The directors prepare annual budgets and cash flow projections for a 15-month period. These projections include the proceeds of future fundraising necessary within the period to meet the Company's and the Group's planned discretionary project expenditures and to maintain the Company and the Group as a going concern. Although the Company has been successful in raising finance in the past, there is no assurance that it will obtain adequate finance in the future. These factors represent a material uncertainty related to events or conditions which may cast significant doubt on the entity's ability to continue as a going concern and, therefore, that it may be unable to realise its assets and discharge its liabilities in the normal course of business. However, the directors have a reasonable expectation that they will secure additional funding when required to continue meeting corporate overheads and exploration costs for the foreseeable future and therefore believe that the going concern basis is appropriate for the preparation of the financial statements.
2. Loss per share
Loss per share has been calculated on the attributable loss for the period and the weighted average number of shares in issue during the period.
|
| | |
| Six months to 31 March 2023 Unaudited | Six months to 31 March 2022 Unaudited | Twelve months to 30 September 2022 Audited |
|
| | |
Loss for the period (£) | (252,854) | (604,193) | (1,175,817) |
Weighted average shares in issue (No.) | 1,340,117,157 | 1,320,361,876 | 1,428,608,504 |
Basic and diluted loss per share (pence) | (0.02) | (0.05) | (0.08) |
The loss attributable to ordinary shareholders and the weighted average number of ordinary shares used for the purpose of calculating diluted earnings per share are identical to those used to calculate the basic earnings per ordinary share.

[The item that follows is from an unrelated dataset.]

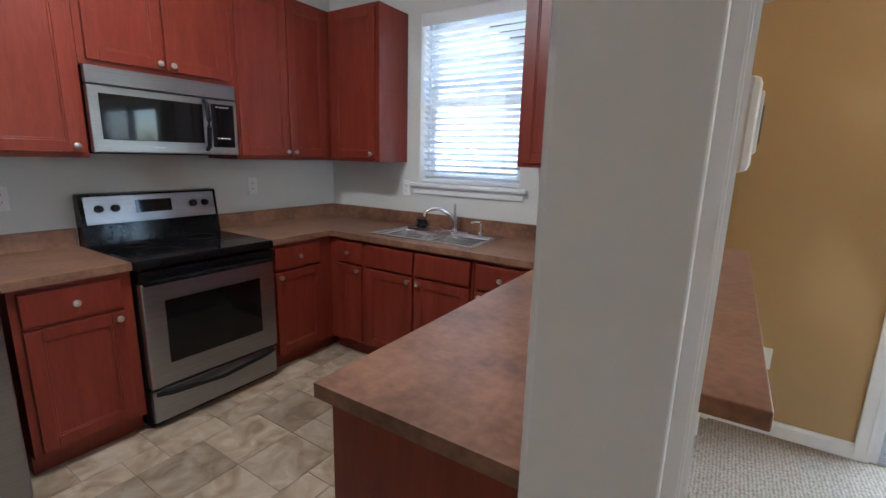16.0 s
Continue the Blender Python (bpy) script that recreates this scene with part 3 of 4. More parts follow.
# ---- kitchen ----
def add_panel_door(bm, x0, x1, z0, z1, st=0.055, t=0.02):
    """A framed cabinet door with a recessed panel; its back lies on y = 0."""
    add_box(bm, (x0, -t, z0), (x0 + st, 0, z1), 0.003)
    add_box(bm, (x1 - st, -t, z0), (x1, 0, z1), 0.003)
    add_box(bm, (x0 + st, -t, z0), (x1 - st, 0, z0 + st), 0.003)
    add_box(bm, (x0 + st, -t, z1 - st), (x1 - st, 0, z1), 0.003)
    add_box(bm, (x0 + st - 0.001, -t + 0.009, z0 + st - 0.001), (x1 - st + 0.001, -0.001, z1 - st + 0.001))
    b = 0.009
    for p, q in (((x0 + st, z0 + st), (x0 + st + b, z1 - st)), ((x1 - st - b, z0 + st), (x1 - st, z1 - st)),
                 ((x0 + st + b, z0 + st), (x1 - st - b, z0 + st + b)), ((x0 + st + b, z1 - st - b), (x1 - st - b, z1 - st))):
        add_box(bm, (p[0], -t + 0.004, p[1]), (q[0], -0.002, q[1]), 0.002)


def add_knob(bm, x, z, y=-0.02):
    add_lathe(bm, [(0.0, 0.0), (0.007, 0.0), (0.005, 0.008), (0.007, 0.014), (0.0155, 0.02), (0.0155, 0.025), (0.008, 0.029), (0.0, 0.03)], 14,
              pose(x, y, z, 90, 0, 0))


def cabinet(name, m, w, d, z0, z1, fronts, label, group, toe=0.0, top=0.0):
    """fronts: (kind, x0, x1, z0, z1, knob x, knob z). Local -y is the front."""
    e = base(name, m, label, "cabinet", group)
    spans = [((0, 0, z0 + toe), (w, d, z1))]
    if toe:
        spans.append(((0, 0.06, 0.0), (w, d, toe)))
    boxes("body", spans, CHERRY, e, 0.002)
    for kind_, a, b, c, f, kx, kz in fronts:
        bm = bmesh.new()
        if kind_ == "door":
            add_panel_door(bm, a, b, c, f)
        else:
            add_box(bm, (a, -0.02, c), (b, 0, f), 0.006)
        front = done("door" if kind_ == "door" else "drawer_front", bm, CHERRY, e)
        if kx is not None:
            bm = bmesh.new()
            add_knob(bm, kx, kz)
            tagged(done("knob", bm, NICKEL, front, True), "satin nickel knob")
    return e


UZ0, UZ1 = 1.40, 2.475
UXF, UYF = XB + 0.33, W - 0.33
UP = "kitchen wall cabinets"
LOW = "kitchen base cabinets"
cabinet("wall_cabinet", pose(UXF, 0.95, 0, 0, 0, 90), 0.935, 0.33, 1.875, UZ1,
        [("door", 0.03, 0.462, 1.90, UZ1 - 0.03, 0.43, 1.93), ("door", 0.472, 0.905, 1.90, UZ1 - 0.03, 0.505, 1.93)],
        "cherry wall cabinet above the refrigerator, doors closed", UP)
cabinet("wall_cabinet", pose(UXF, 1.887, 0, 0, 0, 90), 0.456, 0.33, UZ0, UZ1, [("door", 0.03, 0.428, UZ0 + 0.025, UZ1 - 0.03, 0.40, UZ0 + 0.055)],
        "cherry single-door wall cabinet beside the microwave", UP)
cabinet("wall_cabinet", pose(UXF, 2.345, 0, 0, 0, 90), 0.776, 0.33, 1.84, UZ1,
        [("door", 0.03, 0.383, 1.865, UZ1 - 0.03, 0.355, 1.895), ("door", 0.393, 0.746, 1.865, UZ1 - 0.03, 0.421, 1.895)],
        "cherry two-door wall cabinet above the microwave", UP)
cabinet("wall_cabinet", pose(UXF, 3.123, 0, 0, 0, 90), W - 3.123, 0.33, UZ0, UZ1,
        [("door", 0.03, 0.40, UZ0 + 0.025, UZ1 - 0.03, 0.373, UZ0 + 0.055), ("door", 0.41, 0.745, UZ0 + 0.025, UZ1 - 0.03, 0.438, UZ0 + 0.055)],
        "cherry two-door corner wall cabinet", UP)
cabinet("wall_cabinet", pose(UXF + 0.002, UYF, 0), -8.60 - UXF - 0.002, 0.33, UZ0, UZ1,
        [("door", 0.05, -8.60 - UXF - 0.03, UZ0 + 0.025, UZ1 - 0.03, -8.60 - UXF - 0.058, UZ0 + 0.055)],
        "cherry single-door wall cabinet between corner and window", UP)
cabinet("wall_cabinet", pose(-7.52, UYF, 0), 0.922, 0.33, UZ0, UZ1,
        [("door", 0.03, 0.435, UZ0 + 0.025, UZ1 - 0.03, 0.405, UZ0 + 0.055), ("door", 0.475, 0.89, UZ0 + 0.025, UZ1 - 0.03, 0.505, UZ0 + 0.055)],
        "cherry two-door wall cabinet beside the kitchen window", UP)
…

This is because the exercise of share warrants would have the effect of reducing the loss per ordinary share and is therefore not dilutive under the terms of IAS33.
3. Share capital
During the six-month period to 31 March 2023 the following share issues took place:
An issue of 250,000,000 0.01p Ordinary Shares at 0.12p per share, by way of placing, for a total consideration of £300,000 before expenses (3 February 2023).
An issue of 16,250,000 0.01p Ordinary Shares at 0.12p per share, as part of placing and settlement of broker commission and fee, for a total consideration of £19,500 (3 February 2023).
The total number of Ordinary Shares in issue on 31 March 2023 was 1,802,513,621 (30 September 2022: 1,536,263,621).